Vandals tasked with must-win against upgraded Vikings

Idaho wide reciever Jeff Cotton returns a kick against Eastern Washington Saturday afternoon in the Kibbie Dome.

On Bruce Barnum’s step-by-step chart of what to and what not to do when his Portland State football team plays host to Idaho, No. 1 is to evade that initial trap it fell into a year ago.

“I’ve never been a part of a first quarter like that; it felt like 27 minutes,” said the fifth-year coach, recalling the tone-setter in UI’s eventual 20-7 win in September 2018. “And their defense just got after us. They’re a very physical group.”

And their offense did everything it could to keep the Vikings’ youthful, springy skill players on the sideline, stamping down their gusto.

The Vandals sat on the ball for 12 minutes, gave PSU quarterback Davis Alexander a few licks, then continued to do both, only scoring what few points were needed to slip by, seven of them coming on a blocked punt returned by Lloyd Hightower.

It was a case of similarly skilled teams, but Idaho executed its game plan — drain the clock with chip-away ball and knock some early wind out of the opposing team’s offensive players — efficiently enough

“They’ll have morale up, especially after last year. I’m guessing they’ll come in with a lot of confidence ’cause they throttled us at the Kibbie Dome,” Barnum said. “Their defense is better than last year, but so are we on offense.”

Now, Idaho can’t rely solely on the advantage it had last season: a broad experience gap between its defenders and PSU’s offense. The Vikings have matured, and they’ve become an also-ran almost akin to the Vandals.

The two Big Sky commoners boasting historically related mascots will add a chapter to their limited football history at 2 p.m. today at the 7,600-seat Hillsboro Stadium (Pluto TV 532).

The Vikings (3-3, 1-1 Big Sky) have only played the Vandals (2-4, 0-2) 13 times overall and have only won once, in 1989, when PSU was in Division II. Just once have the two met as league foes — oddly enough, the Viks joined the conference in 1996, the same time UI jumped ship to Division I-A (Football Bowl Subdivision) play.

But for the first time in the short history of this matchup, Portland State is favored by 1.5 points, according to 5Dimes.

“I just think they’re more comfortable,” Vandals offensive coordinator Kris Cinkovich said. “A handful of guys that played for them a year ago look like they’ve gotten to know the scheme a bit more.”

That scheme is a replica of the “Desert Swarm,” a five-front “flex” defense run by Arizona in the early 1990s. UI coach Paul Petrino, however, is familiar with it — Utah State’s defense applied the same design when Petrino was an assistant there under John L. Smith in the mid-1990s.

Practically speaking, the flex is meant to give speedster pass-rushers disguised looks.

“They’ll try to do some different things with it, though, some things I haven’t seen,” Petrino said. “Little wrinkles here and there.”

PSU’s front seven is its strongest facet to combat for UI, which could be without running backs Aundre Carter and Roshaun Johnson, both of whom had limited practice reps this week.
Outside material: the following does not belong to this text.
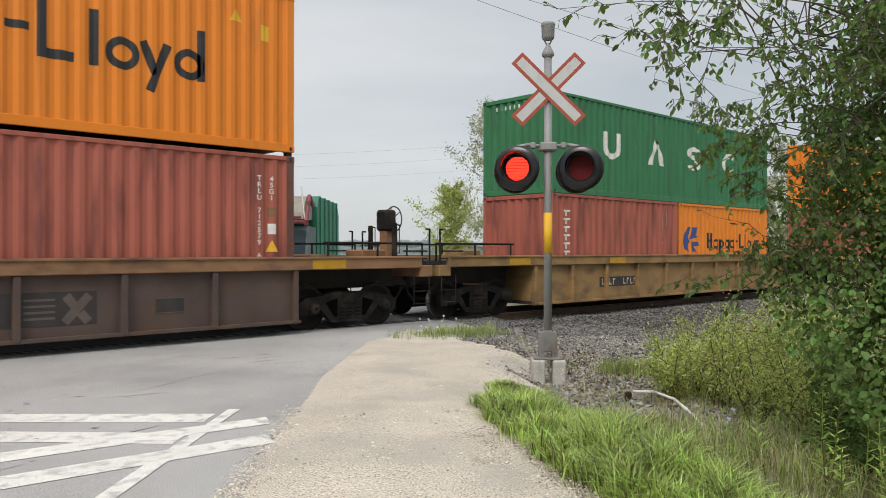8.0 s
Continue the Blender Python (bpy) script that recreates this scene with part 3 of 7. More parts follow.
def container(label, length, height, paint, trim, doors, at, bars=None):
    """A steel box: corrugated sides, posts, rails, corner castings, and doors or a corrugated end wall towards -x."""
    c = thing("shipping_container", label, "container", "containers on the train", at)
    L, H = length, height
    pts = corrugation(0.16, L - 0.16)
    for s in (-1, 1):
        bm = bmesh.new()
        lo = [bm.verts.new((x, s * (HALF - 0.012 - d), 0.15)) for x, d in pts]
        hi = [bm.verts.new((x, s * (HALF - 0.012 - d), H - 0.07)) for x, d in pts]
        for k in range(len(pts) - 1):
            bm.faces.new((lo[k], lo[k + 1], hi[k + 1], hi[k])[::-s or 1])
        part("side_panel", bm, paint, c)
        bm = bmesh.new()
        y0, y1 = sorted((s * HALF, s * (HALF - 0.07)))
        box(bm, 0.16, L - 0.16, y0, y1, 0.0, 0.155, 0.008)
        part("bottom_rail", bm, paint, c)
        bm = bmesh.new()
        y0, y1 = sorted((s * HALF, s * (HALF - 0.06)))
        box(bm, 0.16, L - 0.16, y0, y1, H - 0.075, H, 0.008)
        part("top_rail", bm, paint, c)
        for x0, x1 in ((0.0, 0.165), (L - 0.165, L)):
            bm = bmesh.new()
            y0, y1 = sorted((s * HALF, s * (HALF - 0.13)))
            box(bm, x0 + 0.004, x1 - 0.004, y0, y1, 0.11, H - 0.11, 0.01)
            part("corner_post", bm, trim, c)
            for z0 in (0, H - 0.118):
                bm = bmesh.new()
                y0, y1 = sorted((s * (HALF + 0.004), s * (HALF - 0.165)))
                box(bm, x0 - 0.003, x1 + 0.003, y0, y1, z0, z0 + 0.118 + 0.004 * (z0 > 0), 0.012)
                # casting holes: black discs, the openings' shade put into their colour
                zc, xc = z0 + 0.06, (x0 + x1) / 2
                yo = s * (HALF + 0.0065)
                vs = [bm.verts.new((xc + 0.028 * math.cos(a), yo, zc + 0.042 * math.sin(a))) for a in [2 * math.pi * k / 10 for k in range(10)]]
                bm.faces.new(vs[::-s]).material_index = 1
                if x0 == 0:
                    yc = s * (HALF - 0.08)
                    vs = [bm.verts.new((x0 - 0.0055, yc + 0.03 * math.cos(a), zc + 0.042 * math.sin(a))) for a in [2 * math.pi * k / 10 for k in range(10)]]
                    bm.faces.new(vs).material_index = 1
                part("corner_casting", bm, [trim, M["black"]], c)
    bm = bmesh.new()
    box(bm, 0.06, L - 0.06, -HALF + 0.05, HALF - 0.05, H - 0.05, H - 0.012)
    part("roof", bm, paint, c)
    bm = bmesh.new()
    box(bm, 0.06, L - 0.06, -HALF + 0.06, HALF - 0.06, 0.06, 0.14)
    part("floor", bm, M["deck"], c)
    # far end wall
    bm = bmesh.new()
    box(bm, L - 0.07, L - 0.03, -HALF + 0.12, HALF - 0.12, 0.12, H - 0.08)
    part("end_wall", bm, paint, c)
    for z0, z1 in ((0.0, 0.14), (H - 0.11, H - 0.004)):
        bm = bmesh.new()
        box(bm, 0.012, 0.13, -HALF + 0.166, HALF - 0.166, z0, z1, 0.008)
        part("end_beam", bm, paint, c)
    if doors:
        for y0, y1 in ((-HALF + 0.13, -0.008), (0.008, HALF - 0.13)):
            bm = bmesh.new()
            box(bm, 0.05, 0.09, y0, y1, 0.14, H - 0.11, 0.006)
            for z0, z1 in ((0.22, 0.80), (0.86, 1.50), (1.56, H - 0.2)):
                box(bm, 0.036, 0.055, y0 + 0.10, y1 - 0.10, z0, z1, 0.012)
            door = part("door", bm, paint, c)
            for f in (0.27, 0.73):
                y = y0 + (y1 - y0) * f
                bm = bmesh.new()
                rod(bm, (0.018, y, 0.05), (0.018, y, H - 0.03), 0.02)
                for z in (0.16, 0.5, 1.35, 2.0, H - 0.2):
                    box(bm, 0.0, 0.045, y - 0.04, y + 0.04, z - 0.035, z + 0.035)
                part("locking_bar", bm, bars or M["bar_steel"], door)
                bm = bmesh.new()
                yy = y + (0.32 if f < 0.5 else -0.32)
                tube(bm, [(0.006, y, 0.95 + 0.12 * f), (-0.004, yy, 0.95 + 0.12 * f)], 0.014)
                part("handle", bm, bars or M["bar_steel"], door)
    else:
        pe = corrugation(-HALF + 0.13, HALF - 0.13)
        bm = bmesh.new()
        lo = [bm.verts.new((0.03 + d * 1.5, y, 0.13)) for y, d in pe]
        hi = [bm.verts.new((0.03 + d * 1.5, y, H - 0.10)) for y, d in pe]
        for k in range(len(pe) - 1):
            bm.faces.new((hi[k], hi[k + 1], lo[k + 1], lo[k]))
        part("end_wall", bm, paint, c)

    def depth(x, z):
        return -(HALF - 0.012 - sheet_depth(pts, x))

    def mark(name, polys, material, label=""):
        return coat(name, polys, material, c, depth, [x for x, d in pts], (), label)

    def end_mark(name, polys, material, label=""):
        """Marks on the end that faces -x; the first coordinate runs from the far side to the near one."""
        bm = bmesh.new()
        for p in polys:
            bm.faces.new([bm.verts.new((0.030, -(u), z)) for u, z in p])
        bmesh.ops.recalc_face_normals(bm, faces=bm.faces[:])
        return part(name, bm, material, c, label)

    return c, mark, end_mark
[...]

Also questionable is standout receiver Jeff Cotton, who’s fifth in the nation with 104 yards per game.

With perhaps a limited roster, the Vandals find themselves in a sticky, must-win situation against a shaky league team they never have had much trouble with, but now will need a complete effort to get by. In fact, Portland State owns the Football Championship Subdivision’s No. 1 recruiting class, according to 247Sports.com.

Really, neither group can afford another loss if they want to keep their postseason hopes intact.

“I thought our guys practiced hard last week, and I thought we were ready to play,” Petrino said. “What we gotta make sure is that we do that again, and make it even better. Can’t have a letdown.”

Despite the Vikings’ slew of three-star recruits from the prep and juco ranks, their offense appears much the same. A lot will be riding on UI’s secondary, which sits in the lower-echelons of Big Sky play in terms of efficiency.

Portland State has five receivers with more than 200 yards, and all of them are mainstays. Couple that with a proficient quarterback on the run in Davis Alexander, and UI’s DBs must find reprieve from a front seven tasked to rattle the budding signal caller, who manages an offense that racks up 457 yards per game on a “50/50” mentality, Barnum said.

“Try to keep their defense guessing,” Barnum said.

As a whole, the Vandals must hope they can find some fervor on the road, where they’ve yet to win a Big Sky game and are 0-10 overall since the start of 2018.

Considering PSU almost beat Arkansas from the Southeastern Conference, UI will need an enhanced showing from last year, but a replica of that first quarter couldn’t hurt.